Rating:  Summary: Entertaining read Review: This is an entertaining, fast moving book with believable characters. If you liked Gaffney's Wild at Heart or Ivory's The Proposition, you'll enjoy this too.
Rating:  Summary: Enjoyable read Review: Silly Adorna from That Scandalous Evening is now all grown up, a widow, a grandmother and in need of a very good governess. She turns to The Distinguished Academy of Governesses to help her with her little problem. Her little problem being two unruly grandchildren and a son who needs a proper education as to how to act like a gentleman in society. In comes Lady Charlotte Dalruple, England's most proper governess, a woman who has never taken a misstep socially-or romantically. When Adorna's sadly uncivilized son first sets eyes on Charlotte he is smitter and determined to have her as a wife and in his bed as soon as possible. Charlotte and Wynter play a good game of merry-go-round until Wynter badly tarnishes the beautiful young governess's reputation with a kiss. (oh for shame!) Rules of Surrender was a good book but it just didn't have what That Scandalous Evening had. While enjoyable, I never really connected with the characters. If you enjoy a good Christina Dodd this is a book that can't be missed, but be prepared for a little bit of a letdown.

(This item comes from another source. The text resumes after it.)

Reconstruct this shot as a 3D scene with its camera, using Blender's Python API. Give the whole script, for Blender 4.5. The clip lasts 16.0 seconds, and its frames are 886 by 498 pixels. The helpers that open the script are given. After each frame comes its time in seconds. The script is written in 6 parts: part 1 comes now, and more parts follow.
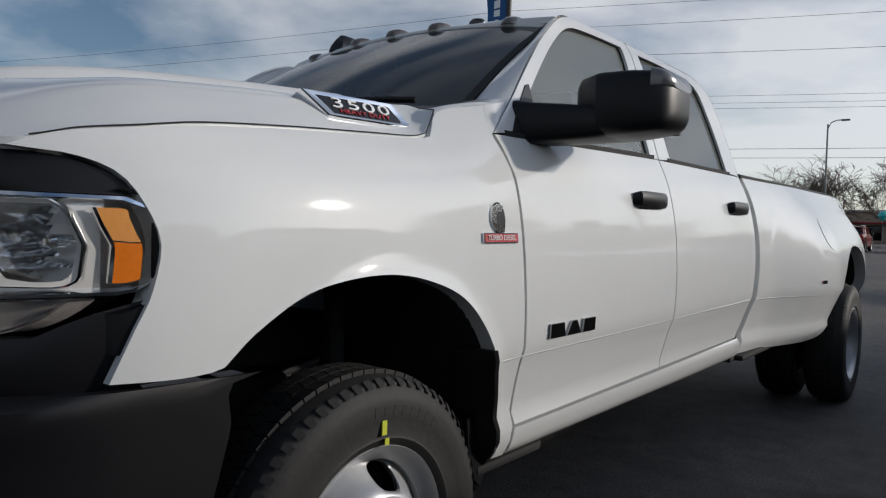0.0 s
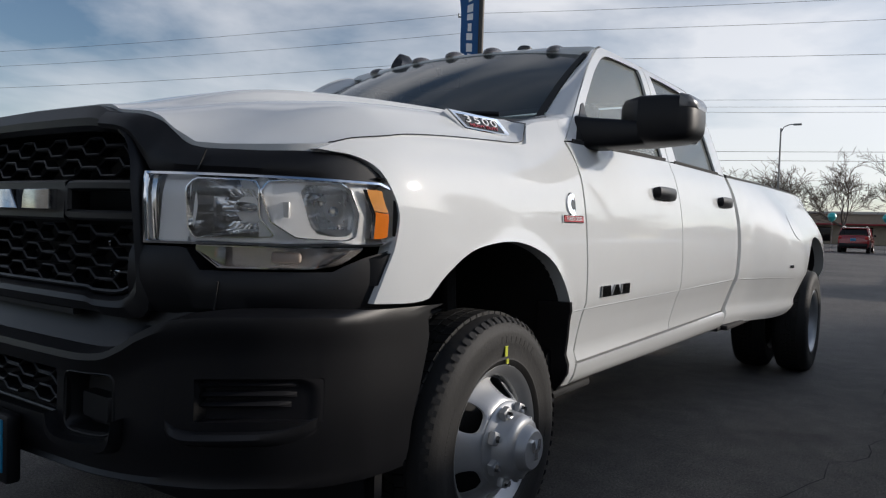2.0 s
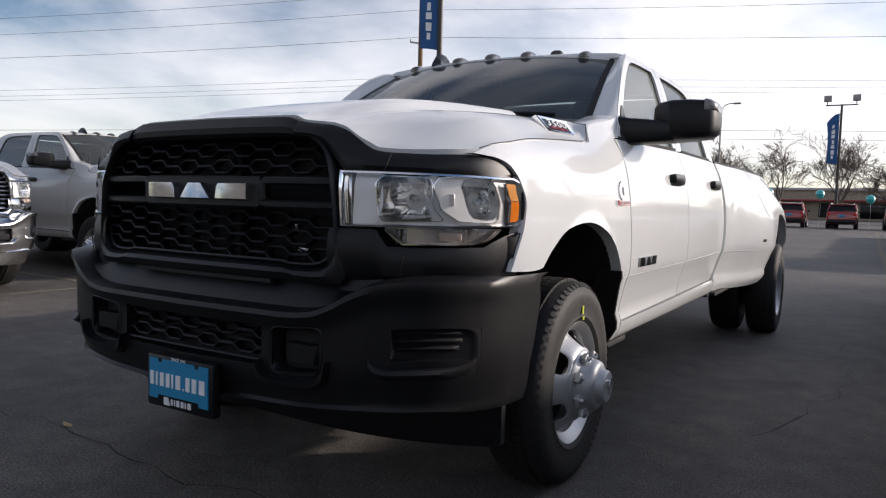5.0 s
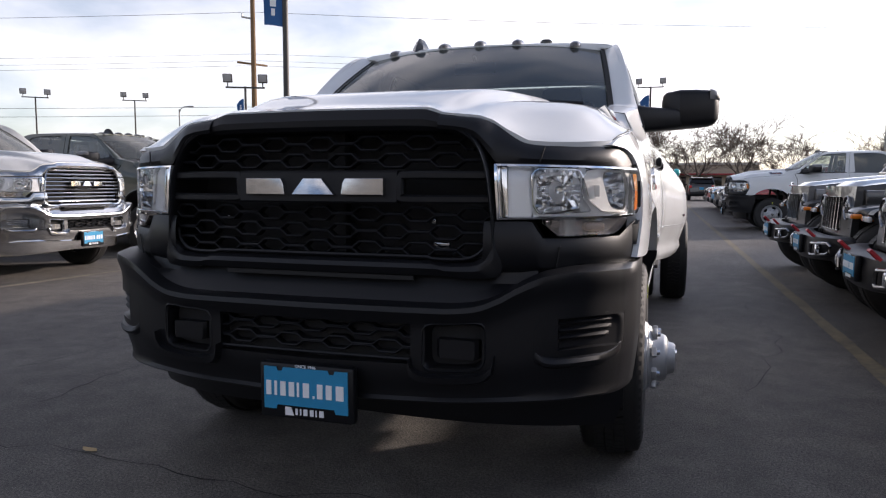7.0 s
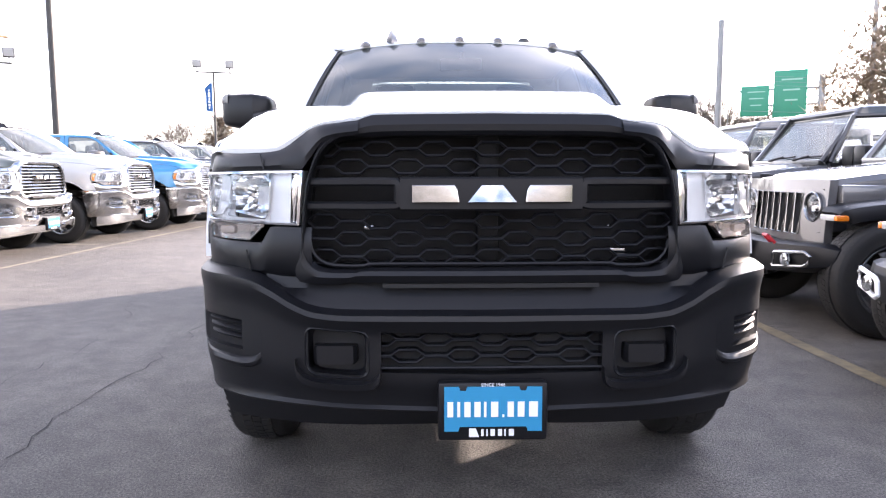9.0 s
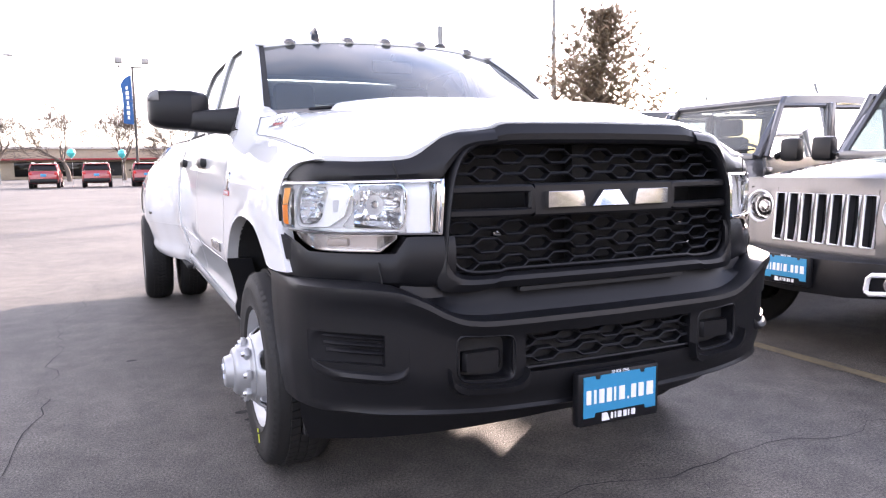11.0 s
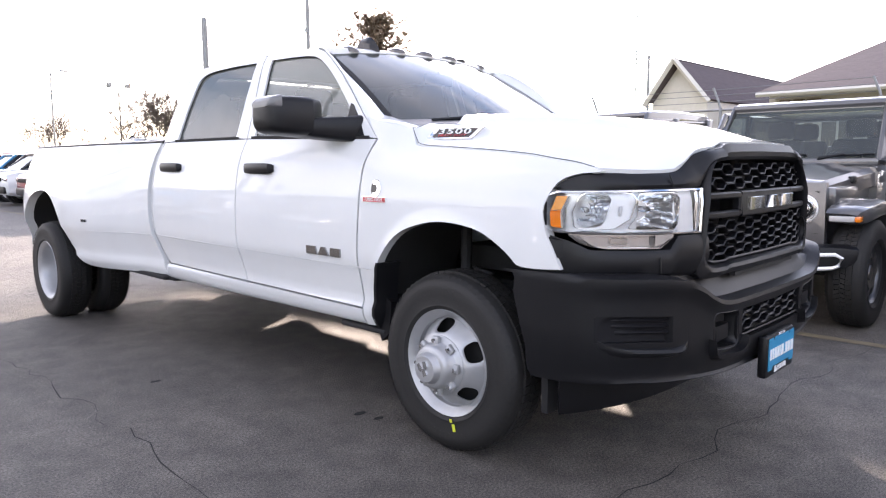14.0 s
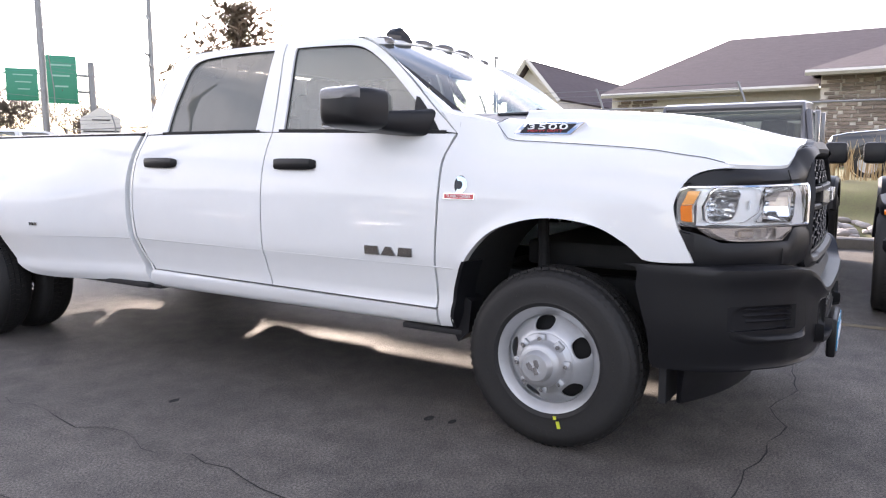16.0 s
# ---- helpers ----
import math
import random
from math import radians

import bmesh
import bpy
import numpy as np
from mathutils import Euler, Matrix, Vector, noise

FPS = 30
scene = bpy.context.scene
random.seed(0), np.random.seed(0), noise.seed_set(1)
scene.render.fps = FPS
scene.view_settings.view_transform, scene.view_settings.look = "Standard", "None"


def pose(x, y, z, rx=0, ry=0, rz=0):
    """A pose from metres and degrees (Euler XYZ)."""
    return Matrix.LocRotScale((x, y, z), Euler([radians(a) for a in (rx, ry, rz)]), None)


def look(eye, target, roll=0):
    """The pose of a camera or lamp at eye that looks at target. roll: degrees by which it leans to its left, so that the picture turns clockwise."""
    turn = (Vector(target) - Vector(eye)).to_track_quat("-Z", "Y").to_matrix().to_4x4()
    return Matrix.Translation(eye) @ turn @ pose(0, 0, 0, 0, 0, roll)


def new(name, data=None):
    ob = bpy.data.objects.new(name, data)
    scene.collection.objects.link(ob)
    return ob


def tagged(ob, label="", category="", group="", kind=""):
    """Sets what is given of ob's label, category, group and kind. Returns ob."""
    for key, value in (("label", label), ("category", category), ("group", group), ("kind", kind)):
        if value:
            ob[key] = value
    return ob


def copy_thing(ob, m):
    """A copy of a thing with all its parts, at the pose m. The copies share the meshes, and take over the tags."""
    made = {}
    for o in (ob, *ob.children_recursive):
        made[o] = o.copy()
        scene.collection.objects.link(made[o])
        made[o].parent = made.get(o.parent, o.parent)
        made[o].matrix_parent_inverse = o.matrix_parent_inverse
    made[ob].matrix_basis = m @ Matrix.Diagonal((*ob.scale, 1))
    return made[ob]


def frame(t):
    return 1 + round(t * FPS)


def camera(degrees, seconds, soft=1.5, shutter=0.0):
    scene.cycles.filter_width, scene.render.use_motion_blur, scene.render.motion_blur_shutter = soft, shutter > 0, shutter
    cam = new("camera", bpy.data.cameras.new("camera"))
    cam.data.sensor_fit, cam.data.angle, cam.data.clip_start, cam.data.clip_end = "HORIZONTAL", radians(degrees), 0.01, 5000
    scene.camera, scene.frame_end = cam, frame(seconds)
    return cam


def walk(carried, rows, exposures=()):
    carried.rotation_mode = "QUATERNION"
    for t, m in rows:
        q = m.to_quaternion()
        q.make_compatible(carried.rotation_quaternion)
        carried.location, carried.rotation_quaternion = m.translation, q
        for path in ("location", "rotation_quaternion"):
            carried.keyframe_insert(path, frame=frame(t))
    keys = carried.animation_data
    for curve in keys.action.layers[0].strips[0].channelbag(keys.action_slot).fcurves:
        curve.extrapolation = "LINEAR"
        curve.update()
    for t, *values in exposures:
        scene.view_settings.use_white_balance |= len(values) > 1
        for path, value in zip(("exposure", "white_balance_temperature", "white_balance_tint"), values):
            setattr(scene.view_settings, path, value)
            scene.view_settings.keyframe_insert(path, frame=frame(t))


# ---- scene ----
cam = camera(64.2, 16.0, 1.2)
PATH = [
    (0, (2.055, -1.116, 1.126), (0.809, 0.447, 1.053), 1.5),
    (0.5, (2.066, -1.297, 1.099), (0.837, 0.28, 1.035), 1.5),
    (1, (2.088, -1.471, 1.085), (0.868, 0.113, 1.023), 1.6),
    (1.5, (2.091, -1.663, 1.075), (0.897, -0.06, 1.002), 1.7),
    (2, (2.094, -1.873, 1.061), (0.935, -0.244, 0.989), 1.8),
    (2.5, (2.088, -2.04, 1.058), (0.979, -0.378, 0.979), 1.8),
    (3, (2.078, -2.195, 1.05), (1.004, -0.51, 0.96), 1.8),
    (3.5, (2.084, -2.335, 1.049), (1.022, -0.643, 0.95), 1.7),
    (4, (2.063, -2.421, 1.063), (1.012, -0.723, 0.951), 1.6),
    (4.5, (2.024, -2.492, 1.068), (0.98, -0.79, 0.947), 1.6),
    (4.7, (1.994, -2.528, 1.072), (0.953, -0.825, 0.943), 1.6),
    (6.8, (1.182, -2.982, 1.084), (0.511, -1.105, 0.918), 0.2),
    (7, (1.057, -3.004, 1.101), (0.465, -1.103, 0.918), 0.2),
    (7.5, (0.737, -3.007, 1.107), (0.299, -1.066, 0.903), -0.0),
    (8, (0.426, -3.026, 1.128), (0.128, -1.06, 0.912), -0.1),
    (8.5, (0.122, -3.07, 1.154), (-0.031, -1.09, 0.919), -0.2),
    (9, (-0.195, -3.098, 1.158), (-0.15, -1.11, 0.94), -0.1),
    (9.2, (-0.285, -3.094, 1.157), (-0.183, -1.108, 0.941), 0.1),
    (11.3, (-1.658, -2.813, 1.21), (-0.744, -1.05, 0.973), -0.7),
    (11.5, (-1.78, -2.776, 1.214), (-0.818, -1.038, 0.978), -0.6),
    (12, (-2.076, -2.683, 1.234), (-0.983, -1.025, 0.996), -0.5),
    (12.5, (-2.366, -2.585, 1.247), (-1.16, -1.008, 1.007), -0.5),
    (13, (-2.655, -2.449, 1.243), (-1.369, -0.936, 1.003), -0.4),
    (13.5, (-2.911, -2.274, 1.253), (-1.556, -0.823, 1.01), -0.3),
    (14, (-3.149, -2.08, 1.265), (-1.723, -0.699, 1.019), -0.3),
    (14.5, (-3.369, -1.888, 1.28), (-1.863, -0.596, 1.032), -0.2),
    (15, (-3.563, -1.682, 1.286), (-1.999, -0.461, 1.035), -0.2),
    (15.5, (-3.697, -1.448, 1.281), (-2.072, -0.309, 1.029), -0.1),
    (16, (-3.759, -1.167, 1.266), (-2.067, -0.132, 1.008), -0.1),
]
EXPOSURE = [(0.0, -0.35, 6700, 11), (2.0, -0.1, 6750, 12), (3.5, 0.1, 6900, 15), (5.5, 0.4, 7000, 18), (7.0, 0.7, 7000, 20), (8.0, 1.4, 7100, 22), (8.5, 1.8, 7100, 22), (9.0, 2.75, 7100, 23), (11.5, 2.65, 7400, 27), (13.0, 2.40, 7400, 24), (15.0, 2.30, 7450, 22), (16.0, 2.25, 7450, 22)]
walk(cam, [(t, look(eye, target, roll)) for t, eye, target, roll in PATH], EXPOSURE)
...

Rating:  Summary: Romance Reader Junkie Review: This is a good read, but not an "I can't put it down" or "laugh out loud" or "swipe those tears" read. Ms. Dodd is a very good creator of interesting characters, but they didn't have very much depth in this work. And, honestly, I don't expect incredible depth in romance paperbacks, but I do want a character to hook me. Wynter almost did. He was very close, but his chosen wife just didn't develop enough to carry off his quirky, romantic "King & I" part. I will continue to read Ms. Dodd's works because she is a very readable author.
Rating:  Summary: Good Read Review: This is not one the best Christina Dodd books ever written, but it was still good. It started out slow but gained speed as each character was introduced and matured. Charlotte is a strong willed and strictly proper woman. Wynter is also strong willed but with the belief that a woman lives for her man and man lives for his pleasures. She soon teaches him differently and there begins a story of learning how to love and be loved unconditionally. I look forward to the sequel to this three book series.